Monday, February 18, 2013

The Winter of Our Discontent

It's been a long time since I've read anything by John Steinbeck, and I think he's great. So I got The Winter of Our Discontent as an audio book and listened to it during my commute. The title of the novel comes from Shakespeare's Richard III, and in that play we see what one man is willing to do to achieve his ends.

I'm really glad I listened to this book. Although, I've spent several days recovering from it. Steinbeck is an amazing writer. His descriptions alone are worth reading. That being said, Steinbeck is tough, and this novel is slow moving. Like many of his books, this one drags the reader through the mud before finally giving a little spark of hope at the end. The happy theme of this is corruption and dishonesty taking over America as seen in the life of one man and his family.

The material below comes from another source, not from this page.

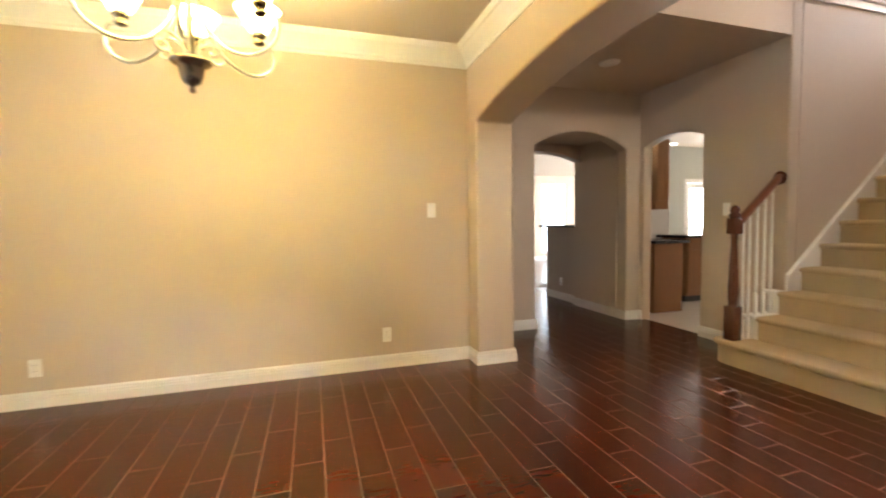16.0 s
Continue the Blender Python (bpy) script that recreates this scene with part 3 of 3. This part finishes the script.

It's written in the first person (except for some random chapters in the middle that are inexplicably and jarringly written in the third person) from the perspective of Ethan Allen Hawley. Hawley considers himself an honest man, and he is. He comes from an old family, who used to have money, but now Ethan works as a grocery clerk in a store he used to own. What starts as a game on Good Friday leads to Ethan's complete moral destruction by the Fourth of July.

A fortune teller, some passing conversations with a bank teller, and Ethan's own dissatisfaction with being a grocery clerk, leads him slowly down a pathway of decisions that destroy the man he used to be. And it happened so easily and organically, that Ethan seems to wonder how it all got that far. He convinces himself that integrity is something that he can put on and take off like a shirt and go about his life as if nothing has changed. Just as killing people in the war didn't make him a killer, taking advantage of someone else, or robbing a bank to get ahead won't make him a thief forever.

But in the end, he figures out that he was wrong. He sees his own moral failings in his dishonest and cheating son. Ethan suddenly can't live with himself.

The female characters are interesting in this novel. Hawley's wife is kind of a thin character; there's not much to her. Her friend Marjorie is described by Ethan as a predator, and she is. She wants to lead him down the morally corrupt path and snare him at the end. It's Ethan's daughter Ellen that ends up being a surprising and interesting character. He mistakes her for just another shallow, selfish, teenage girl. In the end it's her perceptiveness that saves Ethan and gives the reader hope for the Hawleys and for the country.